Banks went grocery shopping, but can't cook anything she bought because her power's out. Her home, which was built in the 1840's, was largely sparred, but her neighbor's Honda Accord was not. A tree branch smashed the back window.
Banks neighbor, Karen Finnerty, was luckier. She has a generator and her property was largely untouched, but the powerful high winds created quite a stir.
"We just woke around 7 o'clock to see these big winds, and I was looking around and I had this graduation tent outside and I saw it almost as high as my bedroom window upstairs," she said.
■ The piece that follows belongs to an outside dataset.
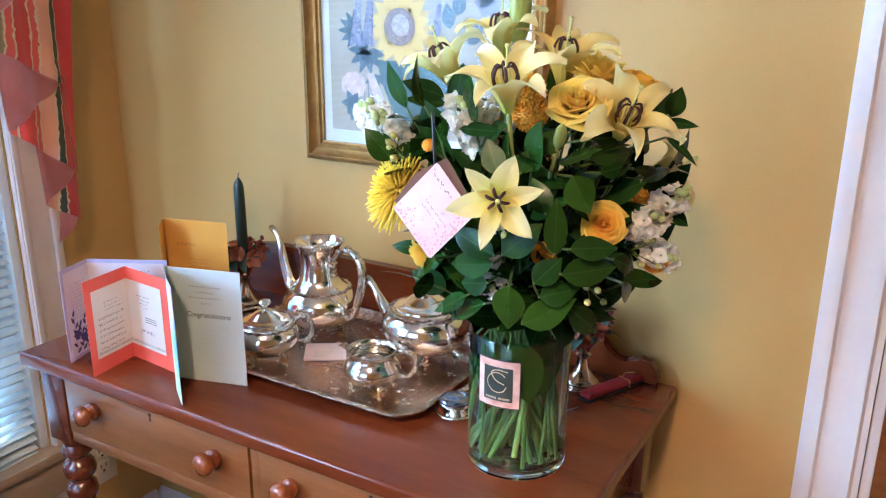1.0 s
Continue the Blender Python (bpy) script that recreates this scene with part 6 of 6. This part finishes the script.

In Connecticut, a golf course manager says several workers are being treated after lightning struck near a building they were in. Lake of Isles general manager Archie Cart says the course workers in North Stonington had sought shelter in an enclosed, grounded building during strong storms blamed for some fires and other damage across the state Monday morning. He says the workers are expected to be OK.
Cart says he's trying to determine exactly how many people are being treated. He says two workers were knocked over by a nearby lightning strike on the way to a shelter.
The storms are also blamed for more than 12,000 power outages in the state and delays of up to 30 minutes on the Metro-North railroad.
Officials in New Jersey suspect a lightning strike may have sparked a three alarm blaze at a townhouse. Firefighters battled flames and smoke shooting through the roof of the attached structure on Amberly Drive in Manalapan. No word of any injuries, but the damage was significant.
Storms also knocked out power across Long Island. At one location in Nassau County, officials believe a lightning strike hit a pole, taking down power lines in the process. Street flooding also made travel hazardous in Rockville Centre.
On Staten Island, a priest's prayer was interrupted by a bolt of lightning, hitting Saint Anthony of Padua church.
"It startled me. I jumped up. I literally jumped up," Father John Wroblewski said.
"I look up and said, 'oh my gosh the church is on fire.' and it was coming from the steeple by the cross," Deacon Joe Rentkowski said,
Firefighters got everyone out of the church safely and flames were brought under control before causing too much damage.